The Clash And World Politics: Sandinista Remembered

I read with pleasure Helen’s remembrance of London calling though it was never my favorite Clash. My fave was (in order):

The Clash (English Edition)
The Clash (American Edition
Sandinista


What, you say, Sandinista?? That sprawling mess of a triple from way back in 1980.


Yup, I prefer it to London Calling. Despite loving the title track and “Rudy Can’t Fail”. There was too much of it that failed to hit my music bone, stuff like “Lost In The Supermarket” and “Brand new Cadillac” didn’t do for me as advertised and except for the title track just any song on The Clash is better.


So fast forward a year and I didn’t bother buying Sandinista for two reasons. 1) I don’t mind political naivite but how could anybody think for a moment that a coup d’etat in Nicaruaga would help a damn thing. It didn’t. The Sandinista’s were just another military junta only this time under the USSR’s thumb. Daniel Ortega sure could talk the talk but you can’t change one military for another and expect your contry not to be run by the military. Which is exactly what happened. 2) A triple album felt way too overwhelming. Who had the time for what you just knew would be a single album’s worth of good material.


But my Creem editor gave me a call and asked me to interview em and so I had to do my research.

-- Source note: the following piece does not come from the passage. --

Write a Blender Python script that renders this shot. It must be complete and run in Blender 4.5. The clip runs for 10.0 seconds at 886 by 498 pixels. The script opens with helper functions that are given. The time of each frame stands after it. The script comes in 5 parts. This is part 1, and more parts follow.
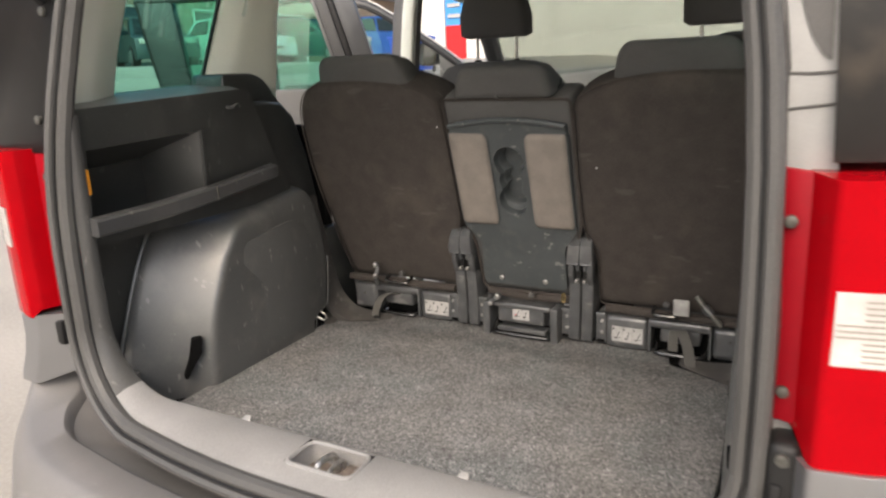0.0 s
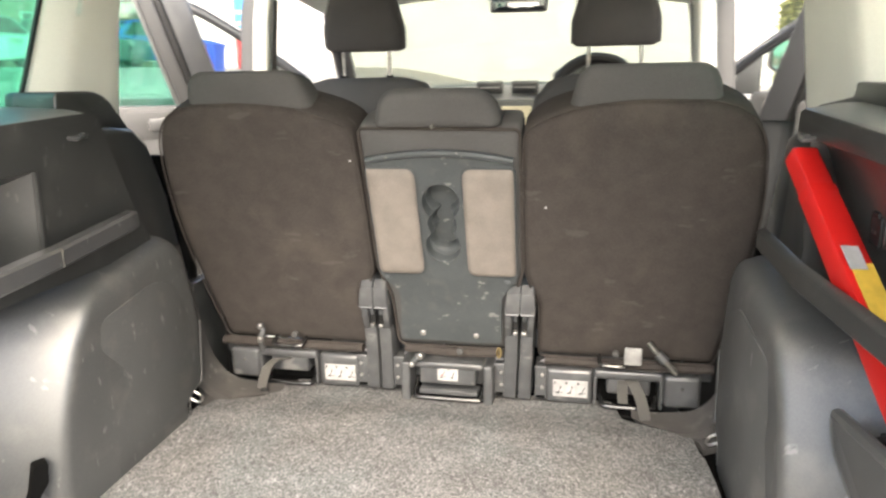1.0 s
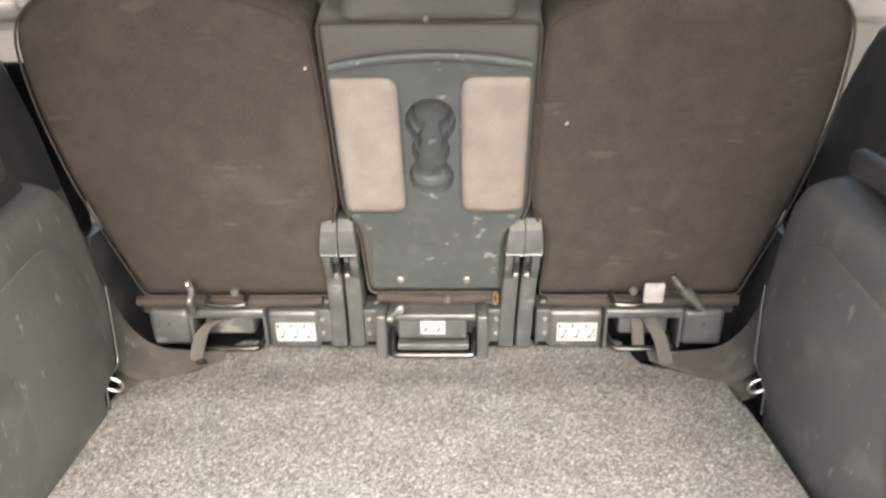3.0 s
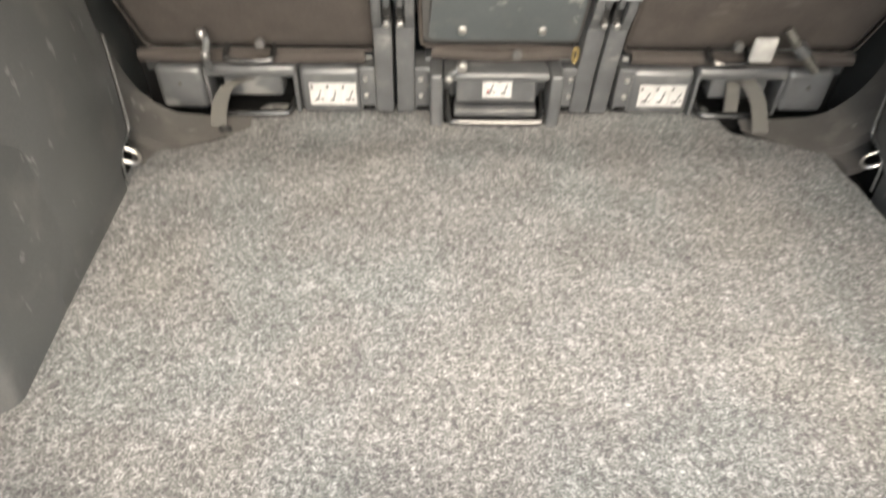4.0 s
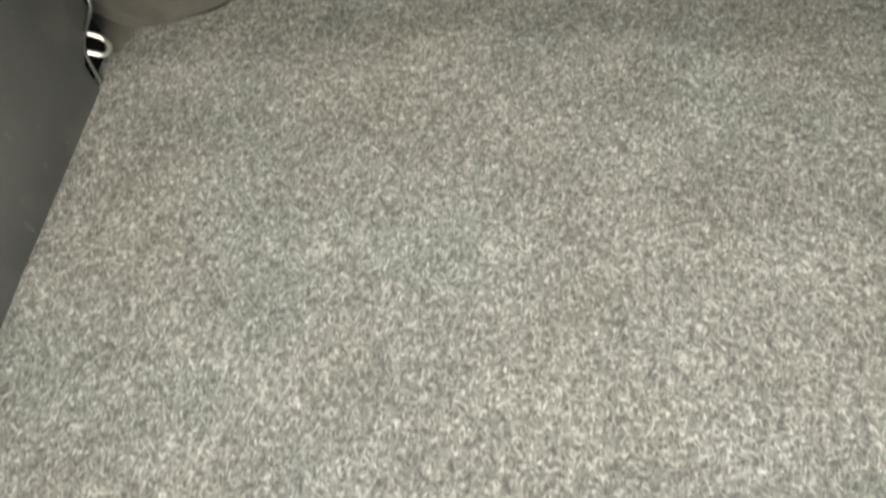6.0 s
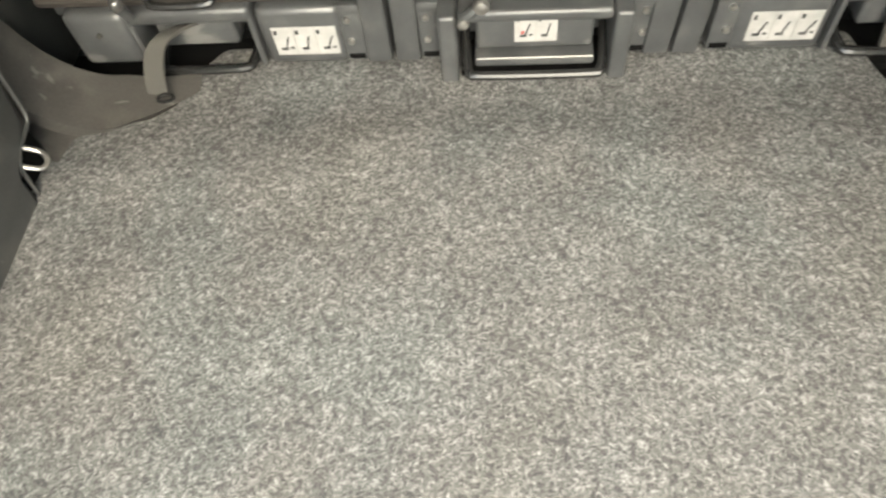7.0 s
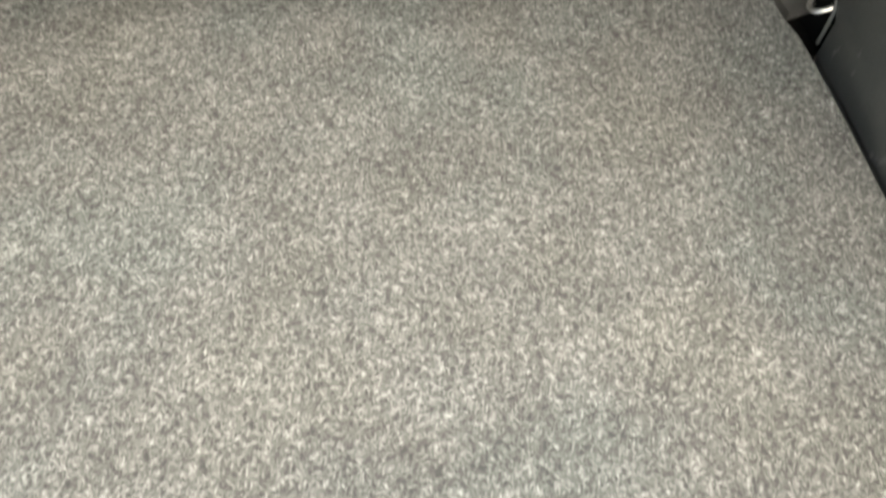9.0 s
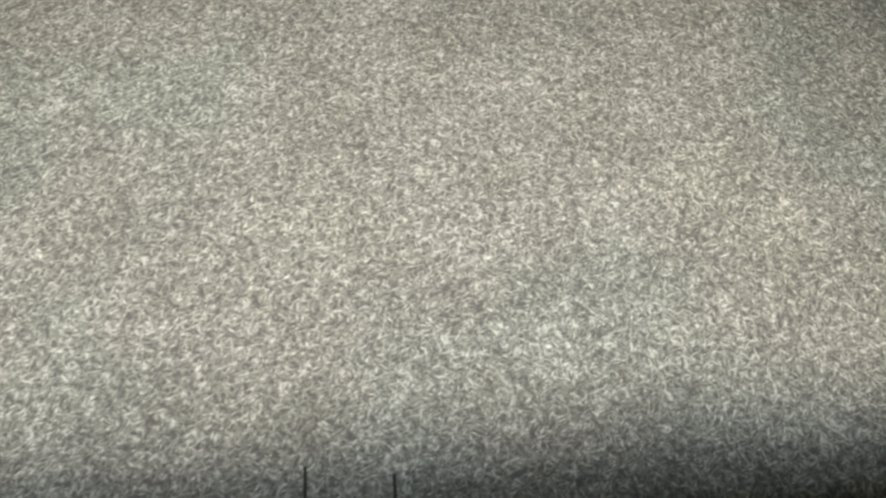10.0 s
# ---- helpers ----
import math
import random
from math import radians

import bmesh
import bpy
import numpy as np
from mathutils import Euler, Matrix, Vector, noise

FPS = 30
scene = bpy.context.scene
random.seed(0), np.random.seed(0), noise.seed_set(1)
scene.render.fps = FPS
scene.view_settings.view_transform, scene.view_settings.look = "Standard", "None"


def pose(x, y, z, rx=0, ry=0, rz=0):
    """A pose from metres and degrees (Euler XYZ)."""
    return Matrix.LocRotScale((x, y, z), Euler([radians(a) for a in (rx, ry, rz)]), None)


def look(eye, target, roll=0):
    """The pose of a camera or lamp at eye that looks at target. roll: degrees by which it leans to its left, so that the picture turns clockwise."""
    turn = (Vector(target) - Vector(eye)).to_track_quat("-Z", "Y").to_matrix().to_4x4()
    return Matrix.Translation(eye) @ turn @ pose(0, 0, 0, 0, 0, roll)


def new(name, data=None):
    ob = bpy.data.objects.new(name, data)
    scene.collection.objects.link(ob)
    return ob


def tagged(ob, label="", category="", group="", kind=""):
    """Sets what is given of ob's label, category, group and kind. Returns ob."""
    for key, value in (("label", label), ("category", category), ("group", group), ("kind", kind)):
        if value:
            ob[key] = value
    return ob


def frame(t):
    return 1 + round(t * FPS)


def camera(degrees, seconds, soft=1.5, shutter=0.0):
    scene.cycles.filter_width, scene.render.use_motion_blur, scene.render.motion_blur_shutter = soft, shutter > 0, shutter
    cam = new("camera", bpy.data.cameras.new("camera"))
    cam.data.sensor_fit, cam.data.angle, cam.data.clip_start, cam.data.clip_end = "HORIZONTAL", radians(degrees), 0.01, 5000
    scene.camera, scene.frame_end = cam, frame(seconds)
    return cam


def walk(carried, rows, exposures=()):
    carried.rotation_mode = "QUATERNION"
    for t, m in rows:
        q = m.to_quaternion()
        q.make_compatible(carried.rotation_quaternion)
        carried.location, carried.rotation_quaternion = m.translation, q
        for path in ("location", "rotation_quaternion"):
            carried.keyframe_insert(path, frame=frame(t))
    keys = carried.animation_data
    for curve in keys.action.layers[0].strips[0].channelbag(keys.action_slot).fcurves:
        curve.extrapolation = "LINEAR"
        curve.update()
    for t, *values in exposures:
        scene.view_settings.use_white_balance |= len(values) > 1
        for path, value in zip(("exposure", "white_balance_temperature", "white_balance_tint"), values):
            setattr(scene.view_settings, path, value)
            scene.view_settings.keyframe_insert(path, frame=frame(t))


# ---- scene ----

And I loved so much of it which was a relief because I don’t think DiMartino or Holdship woulda been too thrilled with me spending a coupla hours dukin’ it out with Paul Simonon.


It is a messy sprawl which reaches a weird sort of synthesis on the penultimate track, a version of “Career Opportunity” sung by school children just in case we missed the point that crap jobs were forever.


And perhaps jobless was a worldwide problem from because Sandinista is a trip round the trouble spots of the world. On “Washington Bullets” -a sorta dub rock ode to the before mentioned. “Hitsville UK” a promise of a world of punk bands doing it themselves in what is a very prescient concept: “No slimy deals, with smarmy eels in Hitsville U.K. Lets shake and say, we’ll operate in Hitsville U.K. ” And a Clash classic for the ages with “The Magnificent Seven”. A stunningly innocent look at where world politics, celebrityhood and the business of living meet.


Although some of the other songs don’t quite happen, “The Leader”, though a jauny pop rock number, is a bit obvious, it didn’t really matter because the effect of the album was accumulative. One unfiltered political manifesto after another and if you didn’t like it, that was cool because there was another round the corner.


Helen missed him but I hafta shout out Mick Jones. The Clash sound much more like Big Audio Dynamite than they do like the Mescaleros here, suggesting you governing musical force behind the Clash is precisely who we thought it was. The range and depth, from waltz to dub, reggae to pop, is, I would guess, due to Mick Jones interest in form over content. When Strummer took over the Clash, they kept their politics but lost their musical scope.


Anyway, for all my misgivings with the Clash, and however dated the politics can sound, Sandinista is a great act of political alchemy and a tribute to Mick Jones and Joe Strummer.